1884年に日本人の古賀辰四郎が、尖閣諸島をはじめて探検し、翌85年に日本政府に対して同
島の貸与願いを申請していました。日本政府は、沖縄県などを通じてたびたび現地調査をおこなっ
たうえで1895年1月14日の閣議決定によって日本領に編入しました。歴史的には、この措置が尖
閣諸島にたいする最初の領有行為であり、それ以来、日本の実効支配がつづいています。
所有者のいない無主(むしゅ)の地にたいしては国際法上、最初に占有した「先占(せんせん)」に
もとづく取得および実効支配が認められています。日本の領有にたいし、1970年代にいたる75年
間、外国から異議がとなえられたことは一度もありません。日本の領有は、「主権の継続的で平和
的な発現」という「先占」の要件に十分に合致しており、国際法上も正当なものです。
中国、台湾が尖閣諸島の領有権を主張しはじめたのは1970年代に入ってからです。1969年に
公刊された国連アジア極東経済委員会(ECAFE)の報告書で、尖閣諸島周辺の海底に石油・
天然ガスが大量に存在する可能性が指摘されたことが背景にあります。
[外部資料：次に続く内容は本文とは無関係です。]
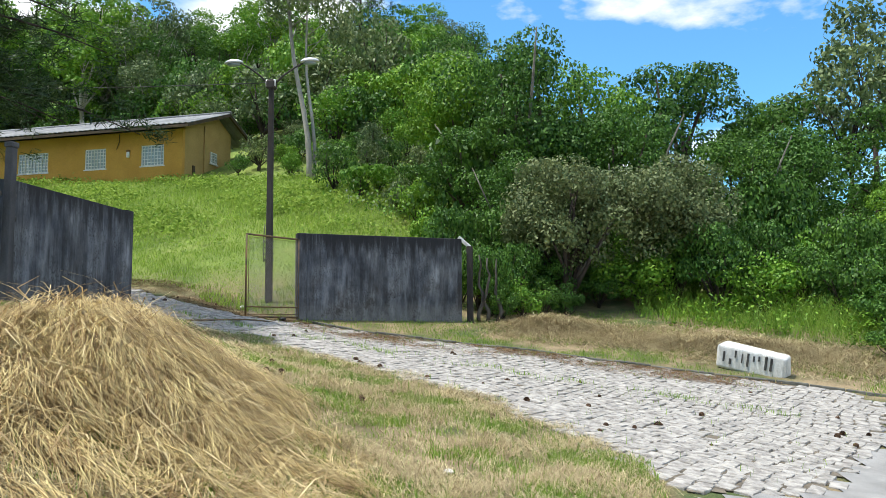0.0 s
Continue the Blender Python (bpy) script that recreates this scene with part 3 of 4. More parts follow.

台湾が70年に入って尖
閣諸島の領有権を主張しはじめ、中国政府も71年12月30日の外交部声明で領有権を主張する
にいたりました。
たしかに、尖閣諸島は明代・清代などの中国の文献に記述が見られますが、それは、当時、中国
から琉球に向かう航路の目標としてこれらの島が知られていたことを示しているだけであり、中国
側の文献にも中国の住民が歴史的に尖閣諸島に居住したことを示す記録はありません。中国が領
海法に尖閣諸島を中国領と書き込んだのは92年のことでした。それまでは、中国で発行された地
図でも、尖閣諸島は中国側が「領海」とする区域の外に記載されていました。